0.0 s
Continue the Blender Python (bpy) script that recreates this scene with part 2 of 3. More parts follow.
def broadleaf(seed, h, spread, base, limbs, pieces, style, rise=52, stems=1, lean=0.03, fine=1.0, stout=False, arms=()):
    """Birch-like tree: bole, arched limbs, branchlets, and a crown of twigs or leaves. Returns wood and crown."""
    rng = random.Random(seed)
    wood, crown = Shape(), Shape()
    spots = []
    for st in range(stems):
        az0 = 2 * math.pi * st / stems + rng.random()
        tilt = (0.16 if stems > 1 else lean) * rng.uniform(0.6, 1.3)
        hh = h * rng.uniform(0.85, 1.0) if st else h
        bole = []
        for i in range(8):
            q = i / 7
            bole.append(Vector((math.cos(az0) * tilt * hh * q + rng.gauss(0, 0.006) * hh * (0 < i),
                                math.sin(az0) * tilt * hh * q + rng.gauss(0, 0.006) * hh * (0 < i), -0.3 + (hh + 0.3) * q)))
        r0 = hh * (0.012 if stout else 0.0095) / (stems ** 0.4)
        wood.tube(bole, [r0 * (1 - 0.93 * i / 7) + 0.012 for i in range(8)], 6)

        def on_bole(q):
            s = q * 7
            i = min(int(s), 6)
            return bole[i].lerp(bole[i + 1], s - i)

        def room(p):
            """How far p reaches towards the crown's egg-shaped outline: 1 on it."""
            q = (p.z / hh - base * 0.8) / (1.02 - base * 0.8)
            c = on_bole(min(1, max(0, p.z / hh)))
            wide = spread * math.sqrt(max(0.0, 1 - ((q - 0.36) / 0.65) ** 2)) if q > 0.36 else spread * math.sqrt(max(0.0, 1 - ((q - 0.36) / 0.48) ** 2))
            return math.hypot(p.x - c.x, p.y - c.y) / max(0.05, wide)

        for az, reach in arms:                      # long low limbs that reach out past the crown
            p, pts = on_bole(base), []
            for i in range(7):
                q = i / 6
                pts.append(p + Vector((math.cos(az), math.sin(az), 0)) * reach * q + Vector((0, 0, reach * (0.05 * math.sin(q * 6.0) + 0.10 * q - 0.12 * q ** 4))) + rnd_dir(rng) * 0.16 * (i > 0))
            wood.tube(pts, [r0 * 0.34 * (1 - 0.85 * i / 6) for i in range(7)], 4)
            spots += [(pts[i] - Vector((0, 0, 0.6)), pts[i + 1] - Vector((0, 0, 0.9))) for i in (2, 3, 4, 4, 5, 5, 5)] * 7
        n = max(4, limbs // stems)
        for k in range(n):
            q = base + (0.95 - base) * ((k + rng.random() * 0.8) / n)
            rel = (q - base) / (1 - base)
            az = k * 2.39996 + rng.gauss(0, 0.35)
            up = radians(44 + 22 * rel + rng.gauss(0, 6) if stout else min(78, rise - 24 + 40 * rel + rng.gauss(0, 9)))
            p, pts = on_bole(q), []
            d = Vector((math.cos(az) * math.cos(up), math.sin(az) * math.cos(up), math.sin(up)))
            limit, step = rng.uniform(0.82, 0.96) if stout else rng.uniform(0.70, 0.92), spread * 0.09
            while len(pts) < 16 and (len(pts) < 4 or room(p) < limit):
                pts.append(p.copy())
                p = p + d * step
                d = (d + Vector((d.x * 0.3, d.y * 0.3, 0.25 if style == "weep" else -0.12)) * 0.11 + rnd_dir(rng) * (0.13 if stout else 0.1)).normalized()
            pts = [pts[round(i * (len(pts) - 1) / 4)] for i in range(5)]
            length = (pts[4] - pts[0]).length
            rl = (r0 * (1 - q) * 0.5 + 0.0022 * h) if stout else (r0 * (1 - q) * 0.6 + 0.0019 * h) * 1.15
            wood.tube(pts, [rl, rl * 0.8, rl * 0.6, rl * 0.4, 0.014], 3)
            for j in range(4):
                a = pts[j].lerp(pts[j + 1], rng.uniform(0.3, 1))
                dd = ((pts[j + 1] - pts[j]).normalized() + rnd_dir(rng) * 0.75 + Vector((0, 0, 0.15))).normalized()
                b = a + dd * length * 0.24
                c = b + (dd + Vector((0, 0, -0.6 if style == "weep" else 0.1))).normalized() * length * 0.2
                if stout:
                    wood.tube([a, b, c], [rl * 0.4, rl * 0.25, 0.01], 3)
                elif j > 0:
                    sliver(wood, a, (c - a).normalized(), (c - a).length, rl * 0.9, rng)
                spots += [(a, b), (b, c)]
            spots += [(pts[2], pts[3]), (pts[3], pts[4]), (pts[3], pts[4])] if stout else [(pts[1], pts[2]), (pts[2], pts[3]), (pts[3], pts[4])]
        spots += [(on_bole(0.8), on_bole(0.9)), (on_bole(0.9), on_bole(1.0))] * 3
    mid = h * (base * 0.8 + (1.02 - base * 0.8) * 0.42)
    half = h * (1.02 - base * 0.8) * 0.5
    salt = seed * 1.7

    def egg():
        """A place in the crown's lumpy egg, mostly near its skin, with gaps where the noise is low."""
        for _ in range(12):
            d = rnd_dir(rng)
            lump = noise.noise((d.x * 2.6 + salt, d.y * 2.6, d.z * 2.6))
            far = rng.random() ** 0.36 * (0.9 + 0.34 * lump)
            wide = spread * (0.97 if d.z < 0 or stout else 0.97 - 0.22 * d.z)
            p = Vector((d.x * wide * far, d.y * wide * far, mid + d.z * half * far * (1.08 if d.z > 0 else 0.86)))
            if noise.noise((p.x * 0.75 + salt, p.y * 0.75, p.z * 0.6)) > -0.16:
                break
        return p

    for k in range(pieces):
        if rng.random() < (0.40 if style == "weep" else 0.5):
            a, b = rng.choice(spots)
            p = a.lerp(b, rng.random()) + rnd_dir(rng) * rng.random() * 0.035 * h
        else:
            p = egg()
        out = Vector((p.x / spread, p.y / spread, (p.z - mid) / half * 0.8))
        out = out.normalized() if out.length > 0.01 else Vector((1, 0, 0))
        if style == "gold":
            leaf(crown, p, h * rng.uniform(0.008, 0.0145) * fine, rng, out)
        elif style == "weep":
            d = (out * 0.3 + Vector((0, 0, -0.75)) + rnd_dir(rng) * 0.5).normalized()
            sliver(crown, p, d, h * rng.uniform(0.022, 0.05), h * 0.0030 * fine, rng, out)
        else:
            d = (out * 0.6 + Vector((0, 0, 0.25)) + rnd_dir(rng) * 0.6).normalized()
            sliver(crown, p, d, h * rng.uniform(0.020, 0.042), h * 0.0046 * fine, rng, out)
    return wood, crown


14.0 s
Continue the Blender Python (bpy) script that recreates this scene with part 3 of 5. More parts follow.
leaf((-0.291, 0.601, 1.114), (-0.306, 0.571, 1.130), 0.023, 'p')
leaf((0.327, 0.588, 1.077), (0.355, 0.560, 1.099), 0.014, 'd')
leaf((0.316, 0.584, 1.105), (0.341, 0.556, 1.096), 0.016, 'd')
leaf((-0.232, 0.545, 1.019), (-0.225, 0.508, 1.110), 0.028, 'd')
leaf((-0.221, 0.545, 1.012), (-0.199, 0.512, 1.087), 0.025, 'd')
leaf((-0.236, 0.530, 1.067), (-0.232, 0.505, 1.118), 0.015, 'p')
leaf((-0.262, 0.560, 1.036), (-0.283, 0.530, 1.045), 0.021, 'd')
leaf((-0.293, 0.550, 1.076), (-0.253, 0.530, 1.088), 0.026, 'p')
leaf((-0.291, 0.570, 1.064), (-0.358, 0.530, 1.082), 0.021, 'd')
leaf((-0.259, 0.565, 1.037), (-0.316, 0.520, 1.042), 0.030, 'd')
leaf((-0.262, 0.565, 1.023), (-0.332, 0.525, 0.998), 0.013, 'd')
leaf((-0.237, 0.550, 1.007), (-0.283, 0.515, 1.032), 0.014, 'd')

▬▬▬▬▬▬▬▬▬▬

• **Instructions for the task**: Reprint the data above from the opening line to the line holding "return bole[i].lerp(bole[i +", inclusive, and nothing else.

• **Written solution**:
0.0 s
Continue the Blender Python (bpy) script that recreates this scene with part 2 of 3. More parts follow.
def broadleaf(seed, h, spread, base, limbs, pieces, style, rise=52, stems=1, lean=0.03, fine=1.0, stout=False, arms=()):
    """Birch-like tree: bole, arched limbs, branchlets, and a crown of twigs or leaves. Returns wood and crown."""
    rng = random.Random(seed)
    wood, crown = Shape(), Shape()
    spots = []
    for st in range(stems):
        az0 = 2 * math.pi * st / stems + rng.random()
        tilt = (0.16 if stems > 1 else lean) * rng.uniform(0.6, 1.3)
        hh = h * rng.uniform(0.85, 1.0) if st else h
        bole = []
        for i in range(8):
            q = i / 7
            bole.append(Vector((math.cos(az0) * tilt * hh * q + rng.gauss(0, 0.006) * hh * (0 < i),
                                math.sin(az0) * tilt * hh * q + rng.gauss(0, 0.006) * hh * (0 < i), -0.3 + (hh + 0.3) * q)))
        r0 = hh * (0.012 if stout else 0.0095) / (stems ** 0.4)
        wood.tube(bole, [r0 * (1 - 0.93 * i / 7) + 0.012 for i in range(8)], 6)

        def on_bole(q):
            s = q * 7
            i = min(int(s), 6)
            return bole[i].lerp(bole[i + 1], s - i)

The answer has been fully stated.